ERAM CRUZES DE CAL


            O asfalto era simplesmente asfalto. Nem mais, nem menos que esses milhares de quilômetros que vão avançando, avançando, esquentando, esquentando, enegrecendo, enegrecendo... Muitas vezes invadem trilhas, campos, vidas, invade o que estiver pela frente, pouco importa o que seja. Sua negritude se espalha tal qual larva de vulcão e vai engolindo tudo.

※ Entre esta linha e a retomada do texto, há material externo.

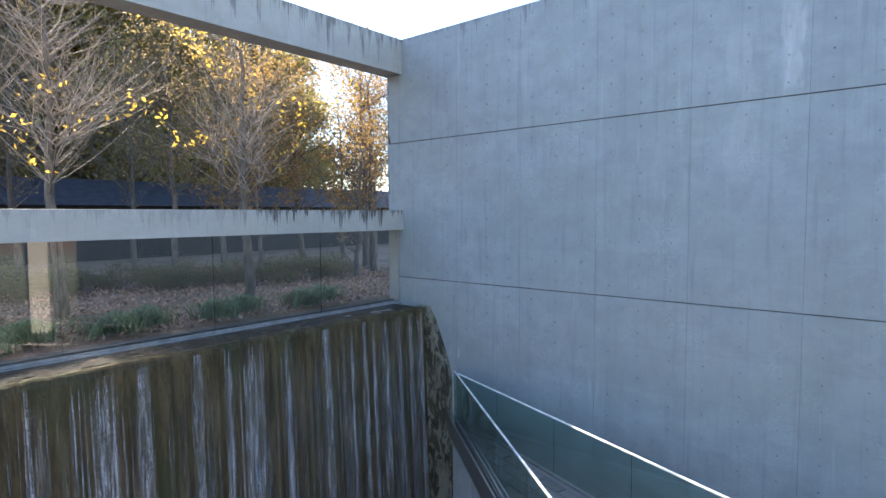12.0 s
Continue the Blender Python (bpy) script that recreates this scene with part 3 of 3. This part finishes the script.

          Seguia em direção a Natal. E lá vinha o asfalto querendo dessa vez tomar o lugar de centenas de àrvores. E logo, tristemente, vejo homens colocando cruzes nas árvores que deveriam ser sacrificadas. Aquilo me doeu. Vontade de abraçá-las, de protegê-las. Eram cruzes de cal. Mal cruzava uma e outra era cruzada. Sinal de morte na cruz de cal. No verde da folhagem, uma cruz de cal indicava morte. Era uma vida por uma asfalto. O verde pelo negro. Eram centenas de vidas por um asfalto.
           Mas, essa àrvore era dona daquele palmo de terra, dava frutos, dava flores e ainda sombra aos passantes. Essa àrvore era uma relíquia da Mata Atlântica.Sobraram tão poucas. Mas de nada valiam diante do poder econômico do asfalto. Ela tombou, as outras centenas também. E ningúem viu... e tantas pessoas passavam naquele instante e nem perceberam que com as cruzes de cal foi-se uma, duas, centenas de vidas.
          Perdoa mangabeira, arueira, cajueiro, imbaúba, mas eles sabem o que fazem.